Running across the Spaceorb reminded me of the other old control device that never took off but seemed really cool: the rumble mouse. Logitech released a couple different kinds of these over the years. The first was the Logitech Wingman Force Feedback Mouse. Check out the video of how this thing works:
Maybe it is just me but it seems like it would be pretty cool to have a mouse that could do that. Unfortunately, to make it work the mouse was apparently attached to the pad which meant you couldn’t really move it very far.

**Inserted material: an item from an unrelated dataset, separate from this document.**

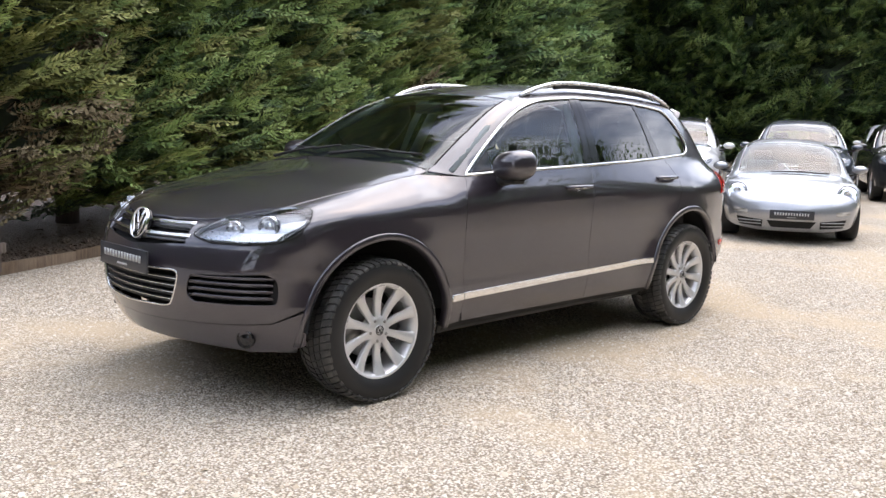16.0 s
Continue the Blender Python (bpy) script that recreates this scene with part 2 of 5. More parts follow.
class Form:
    """A vehicle's outer skin as one implicit form, on which every panel, pane and lamp is laid."""

    def __init__(self, side, plan_low, plan_high, roof, tail, nose, wheels, flare=0.02, bow=(0.2, 0.3), blend=(0.1, 0.14, 0.2, 0.2), belt=(0.95, 1.2), crown=None, arch=0.45):
        self.S, self.Pl, self.Ph, self.Z, self.T, self.N = (spline(*zip(*c)) for c in (side, plan_low, plan_high, roof, tail, nose))
        self.C = spline(*zip(*(crown or [(-3, 0.1), (3, 0.1)])))
        self.wheels, self.flare, self.bow, self.blend, self.belt, self.arch = wheels, flare, bow, blend, belt, arch

    def f(self, x, y, z):
        ay = np.abs(y)
        t = np.clip((z - self.belt[0]) / (self.belt[1] - self.belt[0]), 0, 1)
        t = t * t * (3 - 2 * t)
        ys = self.S(z) - self.Pl(x) * (1 - t) - self.Ph(x) * t
        for wx, wz in self.wheels:
            r = np.hypot(x - wx, z - wz)
            ys = ys + self.flare * np.exp(-((r - self.arch) / 0.11) ** 2) * np.clip((1.0 - z) / 0.3, 0, 1)
        e = 0.01
        zc = self.Z(x)
        dz = (self.Z(x + e) - self.Z(x - e)) / (2 * e)
        top = (zc - self.C(x) * y * y - z) / np.sqrt(1 + dz * dz)
        tl, nz = self.T(z), self.N(z)
        dt, dn = (self.T(z + e) - self.T(z - e)) / (2 * e), (self.N(z + e) - self.N(z - e)) / (2 * e)
        back = (tl - self.bow[1] * y * y - x) / np.sqrt(1 + dt * dt)
        fore = (x - nz - self.bow[0] * y * y) / np.sqrt(1 + dn * dn)
        side = ys - ay
        w = np.clip((x + 0.9) / 0.5, 0, 1)
        k_top = self.blend[0] * (1 - w) + self.blend[1] * w
        a = smin(side, top, k_top)
        a = smin(a, fore, self.blend[2])
        return smin(a, back, self.blend[3])

    def ray(self, view, u, v):
        u, v = np.asarray(u, float), np.asarray(v, float)
        o, z0 = np.zeros_like(u), np.zeros_like(u)
        if view == "side":
            return (u, o, v), (z0, z0 - 1, z0), 1.15
        if view == "top":
            return (u, v, z0 + 0.6), (z0, z0, z0 + 1), 1.4
        a = np.radians(u)
        if view == "rear":
            return (z0 + 1.2, o, v), (np.cos(a), -np.sin(a), z0), 1.7
        return (z0 - 1.2, o, v), (-np.cos(a), -np.sin(a), z0), 1.7

    def hit(self, view, u, v, lift=0.0):
        """Points and normals of the skin at view coordinates."""
        (ox, oy, oz), (dx, dy, dz), far = self.ray(view, u, v)
        lo, hi = np.zeros_like(ox), np.full_like(ox, far)
        for _ in range(30):
            mid = (lo + hi) / 2
            inside = self.f(ox + dx * mid, oy + dy * mid, oz + dz * mid) > 0
            lo, hi = np.where(inside, mid, lo), np.where(inside, hi, mid)
        p = np.stack([ox + dx * lo, oy + dy * lo, oz + dz * lo], 1)
        e = 0.004
        n = np.stack([self.f(*(p + d).T) - self.f(*(p - d).T) for d in np.eye(3) * e], 1)
        n = -n / np.maximum(np.linalg.norm(n, axis=1, keepdims=True), 1e-9)
        return p + n * lift, n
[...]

The other line of force feedback mice Logitech came out with was the iFeel mice which looked like regular mice. I never used either of these but I would imagine that the iFeel didn’t have as much movement as the Wingman because it wasn’t attached to a mouse pad. It was, however, apparently useful outside of gaming as it could be used to rumble when you moved the mouse over a link, a window border, or something else. That seems like it would be kind of neat and could come in handy when trying to move your mouse to just the right spot to resize a window or move a text box border. Unfortunately, like the Spaceorb, the rumble mouse also failed to catch on.
However, it has been more than a decade since the rumble mouse was released and nearly twenty years since the analog controller so I think it is time for someone to try these ideas again. Come on Razer or Das Keyboard and give me a keyboard with analog keys and a rumble mouse! (seriously, give me one because I’m poor and couldn’t afford to buy them if they came out).